Monday, May 5, 2014

Breckenridge Gets Zesty With Ophelia Hoppy Wheat

In craft beer terms, there's a new girl in town and she's a complex character. Ophelia Hoppy Wheat Ale is a new spring seasonal from Breckenridge Brewery. Released in January, Ophelia has had several months to garner buzz and establish itself as a spring beer to be sought out and enjoyed. This past Saturday, with the sun shining and spring in full force, I decided to crack open an Ophelia to find out how it stands up as a spring seasonal.

Ophelia's release is one event in a series of big things lately for Breckenridge. In January 2013, Breckenridge announced plans to build a new $20 million, 12-acre farm-style brewery and restaurant in Littleton, Colorado. The project is in the works and may be completed by spring 2015. Breckenridge has also put out some very high quality offerings from its barrel-aging program. One delicious barrel-aged beer it's produced recently is Barleywine Batch #1, released to the public in mid-March. The Breckenridge Vanilla Porter, a long-time fan favorite, can be found on a nitro tap now as well, giving lovers of the Left Hand Brewing Milk Stout Nitro a comparable second option.

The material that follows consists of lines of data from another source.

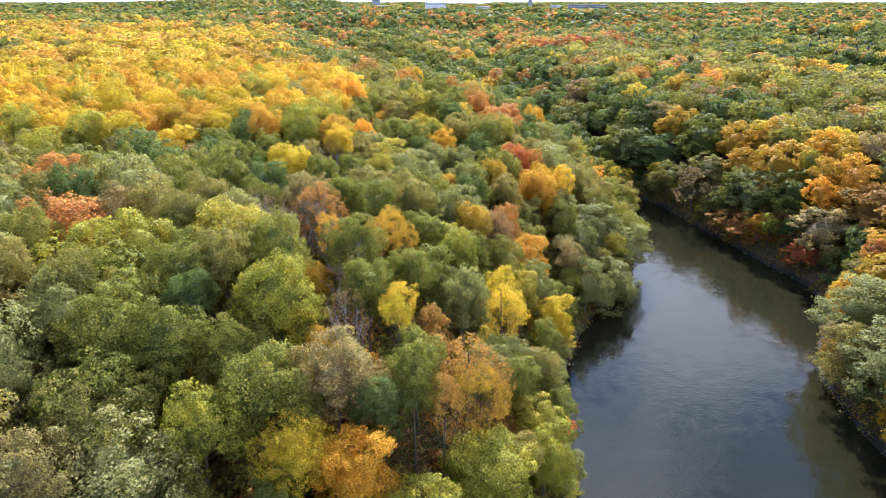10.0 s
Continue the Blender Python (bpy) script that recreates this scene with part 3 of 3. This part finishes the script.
stand("red", "small", ((-26, 115, 5.2), (-26, 278, 6.0), (-25, 118, 4.9), (105, 226, 9.1), (104, 242, 11.0),))
stand("rust", "dome", ((10, 280, 8.7), (-2, 145, 6.4), (16, 263, 14.7), (14, 196, 8.1), (9, 310, 8.3), (-65, 158, 16.1), (25, 233, 6.5), (11, 274, 6.8), (-66, 110, 9.3), (9, 315, 6.5), (16, 285, 6.1), (20, 278, 17.0), (121, 223, 17.0), (-78, 178, 12.9), (118, 203, 17.0),))
stand("rust", "open", ((0, 126, 5.1), (-24, 173, 8.1), (3, 134, 11.4),))
stand("rust", "oval", ((-26, 272, 4.4),))
stand("rust", "small", ((-64, 86, 5.7), (99, 250, 11.0), (96, 258, 11.6),))
stand("sage", "dome", ((-10, 241, 7.5), (-2, 220, 9.0), (-21, 252, 4.7), (-38, 164, 8.6), (-17, 174, 5.0), (-9, 207, 14.1), (6, 143, 7.7), (5, 210, 9.4), (-36, 106, 13.4), (31, 238, 12.8), (-38, 114, 15.7), (3, 155, 9.3), (-56, 124, 11.4), (-53, 134, 9.9), (42, 225, 15.4), (-53, 92, 9.4), (36, 199, 11.4), (11, 148, 10.4), (-68, 96, 15.1), (-62, 176, 14.3), (36, 213, 9.8), (53, 226, 12.5), (34, 250, 13.4), (32, 221, 8.4), (-46, 118, 6.2), (91, 174, 17.0), (-51, 130, 6.7), (-30, 101, 11.3), (85, 156, 17.0), (35, 263, 9.6),))
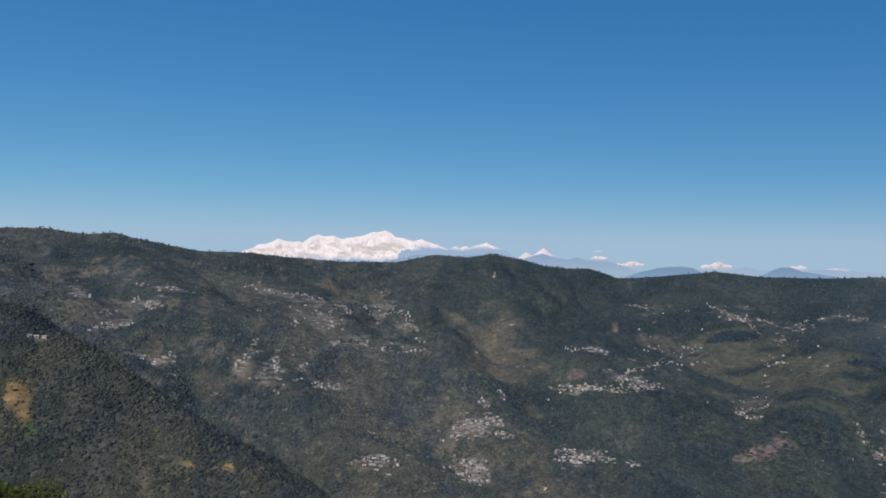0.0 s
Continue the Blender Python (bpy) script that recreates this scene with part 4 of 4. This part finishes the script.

For any brewery, releasing a beer like Ophelia would be important. For Breckenridge, it's part of a positive trend of growth and movement into the upper echelons of Colorado craft breweries. Ophelia pours a bright orange color with a light body and moderate carbonation. The flavors are crisp citrus and spiciness, with a zesty and slightly hoppy finish. It has tons of character and complexity for such an easy-drinking beer. It's in the session-beer realm at 5 percent ABV, which will appeal to many beer drinkers during these warmer months.

Ophelia is definitely a hybrid style, and an excellent example of the innovation of American craft brewing. It seems like the type of beer that holds discovery of its complex nature in each sip, making sure you never get bored.